4The S.O. That Ghosted
Another product of the digital dating world is ghosting. It’s sad, but some people no longer feel the need to respectfully end a relationship with a conversation. Dealing with a ghost is rough, because you have no way of knowing for sure why this person disappeared. You can pose a million different questions, but you’ll likely never get an answer from the one person who could provide it.
5The Partner Who Wanted Different Things
When you’re in your 20s, it’s not uncommon to want vastly different things from your 20-something partner, even if you’re only a few years apart. Sometimes you can work through those differences and find a compromise, but other times, they’re dealbreakers. Breaking up because you want different things isn’t always a bad move. It’s more than OK to look for someone whose values, goals, and priorities are similar to yours.
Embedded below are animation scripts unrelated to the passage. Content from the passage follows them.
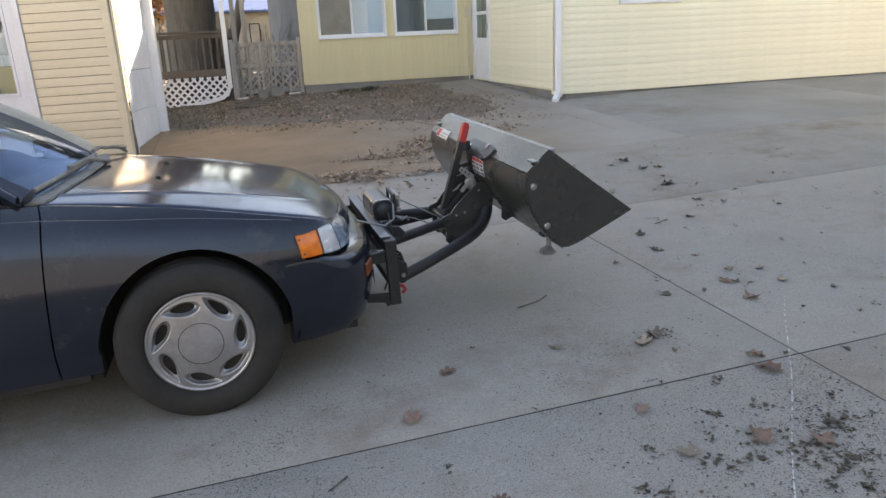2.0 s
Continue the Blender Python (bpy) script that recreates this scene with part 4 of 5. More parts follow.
# the body sits a little lower on its left springs
for ob in car.children_recursive:
    if ob.type == "MESH":
        for v in ob.data.vertices:
            v.co.z -= 0.030 * (v.co.y + 0.8)


# wheels
TILT_V, MID_V = -0.17, 0.1475


def slot(r, a, n=7):
    """Square of the gauge of the wheel cover's vents: round at one end, drawn to a point at the other."""
    best, at = 9.0, None
    for i in range(n):
        c = 2 * math.pi * i / n + 0.05
        px, py = r * math.cos(a - c), r * math.sin(a - c)
        dx, dy = px - MID_V, py
        q, p_ = dx * math.cos(TILT_V) + dy * math.sin(TILT_V), -dx * math.sin(TILT_V) + dy * math.cos(TILT_V)
        if p_ > 0:
            k = ((abs(q) / 0.0262) ** 1.35 + (p_ / 0.080) ** 1.35) ** (2 / 1.35)
        else:
            k = (q / 0.0262) ** 2 + (p_ / 0.058) ** 2
        if k < best:
            best, at = k, (c, q, p_)
    return best, at


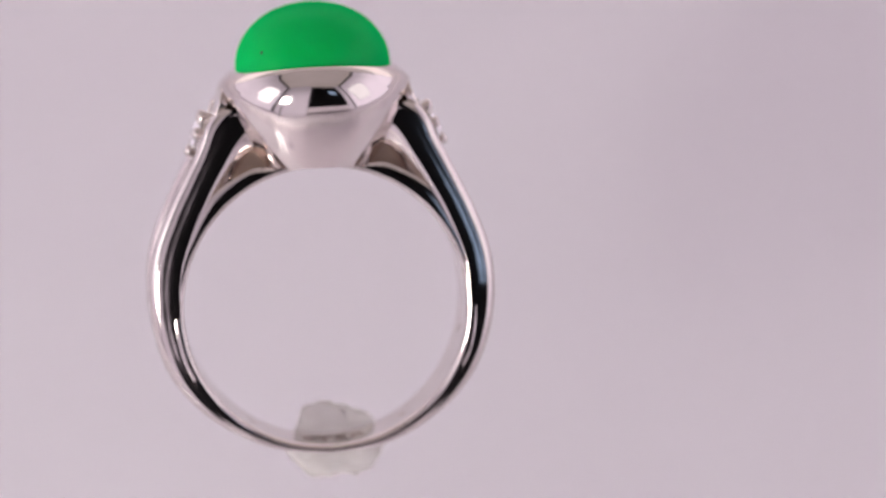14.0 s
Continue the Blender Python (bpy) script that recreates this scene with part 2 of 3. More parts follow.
def pierced(name, outline, holes, gridstep, place, thick, mat, lift=None, sharp=19, soft=0.03):
    """A plate with holes cut through it, laid on a curved surface by place(u, v, depth)."""
    pts, edges = [], []
    for loop in [outline] + holes:
        s = len(pts)
        pts += loop
        edges += [(s + i, s + (i + 1) % len(loop)) for i in range(len(loop))]
    us, vs = [p[0] for p in outline], [p[1] for p in outline]
    u = min(us) + gridstep
    while u < max(us):
        v = min(vs) + gridstep * 0.5
        while v < max(vs):
            if inside((u, v), outline):
                pts.append((u, v))
            v += gridstep
        u += gridstep
    vv, ee, ff, *_ = delaunay_2d_cdt([Vector(p) for p in pts], edges, [], 0, 1e-5)
    keep = []
    for f in ff:
        c = (sum(vv[i].x for i in f) / len(f), sum(vv[i].y for i in f) / len(f))
        if inside(c, outline) and not any(inside(c, h) for h in holes):
            keep.append(tuple(f))
    used = sorted({i for f in keep for i in f})
    at = {i: k for k, i in enumerate(used)}
    n = len(used)
    flat = [(vv[i].x, vv[i].y) for i in used]
    up = [(lift(*q) if lift else 0.0) for q in flat]
    verts = [place(*q, -h) for q, h in zip(flat, up)] + [place(*q, thick) for q in flat]
    faces, count = [], set()
    for f in keep:
        g = [at[i] for i in f]
        faces.append(tuple(g))
        faces.append(tuple(i + n for i in reversed(g)))
        count.update(zip(g, g[1:] + g[:1]))
    rim = [(a, b) for a, b in count if (b, a) not in count]
    # the way out of the metal at each rim point
    away = {}
    for a, b in rim:
        dx, dy = flat[b][0] - flat[a][0], flat[b][1] - flat[a][1]
        d = math.hypot(dx, dy) or 1.0
        for k in (a, b):
            w = away.setdefault(k, [0.0, 0.0])
            w[0] += dy / d
            w[1] -= dx / d
    mid = {}
    for k, (x, y) in away.items():
        d = math.hypot(x, y) or 1.0
        rows = []
        for out, sink in ((0.6 * soft, 0.25 * soft), (soft, soft)):
            rows.append(len(verts))
            verts.append(place(flat[k][0] + x / d * out, flat[k][1] + y / d * out, sink - up[k]))
        mid[k] = rows
    for a, b in rim:
        faces.append((b, a, mid[a][0], mid[b][0]))
        faces.append((mid[b][0], mid[a][0], mid[a][1], mid[b][1]))
        faces.append((mid[b][1], mid[a][1], a + n, b + n))
    return fix_normals(mesh_from(name, verts, faces, mat, 0), sharp)


# ---- the ring ----
FLOWERS = ((2.25, 0.93), (8.55, 1.0), (16.75, 0.86))    # place along the shoulder, size
DIAMOND_U = 2.45


def flower_holes(u, size, index):
    out = []
    for su in (-1, 1):
        for sv in (-1, 1):
            if index == 0:
                out.append(scroll(u + su * 1.66, sv * 0.88, math.atan2(sv * 0.5, su * 0.95), sv * su, 0.84))
                out.append(scroll(u + su * 0.82, sv * 1.88, math.atan2(sv * 0.95, su * 0.45), -sv * su, 0.84))
            else:
                out.append(scroll(u + su * 2.0 * size, sv * 0.76 * size, math.atan2(sv * 0.42, su * 1.0), sv * su, size))
                out.append(scroll(u + su * 1.0 * size, sv * 1.50 * size, math.atan2(sv * 0.95, su * 0.52), -sv * su, size))
    if index:
        out.append(star(u, 0, 1.12 * size, 0.95 * size, 0.5))
    return out


def panel_holes():
    holes = []
    for i, (u, size) in enumerate(FLOWERS):
        holes += flower_holes(u, size, i)
    for sv in (-1, 1):
        holes.append(kidney(-0.30, sv * 1.12, 0.42, 0.85, 0.0, 0.0))
        holes.append(kidney(0.12, sv * 2.62, 0.42, 0.34, 0.0, 0.0))
    holes.append(star(5.15, 0, 0.52, 0.50, 0.7))
    holes.append(star(12.72, 0, 0.52, 0.46, 0.7))
    holes.append(star(20.2, 0, 0.3, 0.25, 0.7))
    for s in (-1, 1):
        w1 = [(3.40, 2.50), (3.60, 2.12), (4.1, 1.92), (4.58, 1.66), (5.05, 1.22), (5.48, 1.60), (5.95, 1.80), (6.5, 1.92), (6.7, 2.34)]
        w2 = [(10.7, 2.10), (10.95, 1.74), (11.6, 1.54), (12.2, 1.34), (12.7, 1.04), (13.1, 1.24), (13.7, 1.38), (14.3, 1.44), (14.4, 1.82)]
        w3 = [(18.6, 1.32), (19.0, 1.0), (20.0, 0.75), (20.9, 0.85), (20.8, 1.12)]
        for w in (w1, w2, w3):
            holes.append(polygon([(u, s * v) for u, v in w]))
    return holes


PETALS = []                           # rounded petal heads inside the scrolls: u, v, radius
for c, size in FLOWERS:
    for su in (-1, 1):
        for sv in (-1, 1):
            first = size == FLOWERS[0][1]
            a, b = ((1.66, 0.88), (0.82, 1.88)) if first else ((2.0 * size, 0.76 * size), (size, 1.5 * size))
            PETALS += [(c + su * a[0], sv * a[1], 0.40 * size), (c + su * b[0], sv * b[1], 0.40 * size)]


def dome(u, v):
    """Petals stand a little proud of the plate."""
    h = 0.0
    for i, (c, size) in enumerate(FLOWERS):
        for du, dv in ((1.55, 1.2), (-1.55, 1.2), (1.55, -1.2), (-1.55, -1.2)):
            d = ((u - c - du * size) ** 2 + (v - dv * size) ** 2) / (0.8 * size) ** 2
            h += 0.035 * math.exp(-d)
    for cu, cv, rad in PETALS:
        d = ((u - cu) ** 2 + (v - cv) ** 2) / rad ** 2
        if d < 5:
            h += 0.035 * math.exp(-d * d)
    return h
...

6The On-Again, Off-Again Relationship
You know that ex all of your friends can’t stand? Yes, the one who you are aware is bad for you, but you keep going back to anyway? Eventually, one of you has got to put a stop to the madness. It’s inevitable that at some point, one or both of you will realize you’ve had enough. Breaking up with your on-again, off-again boyfriend or girlfriend for good won’t be easy, but it will provide you with a sense of relief.
7The Breakup You’ll Laugh About Later
Finally, in your 20s, you’re pretty much required to date at least one person who is so wrong for you, it’s almost comical. Maybe it’s someone who lives in your dorm in college, or a coworker you meet post-grad. Whoever they may be, you’ll definitely laugh about this breakup (and, honestly, the relationship) when you look back on it later.
Breakups suck, but they’re also inevitable. If it’s any consolation, try to remember that while you’re going through one or more of these kinds of splits, you’re far from alone.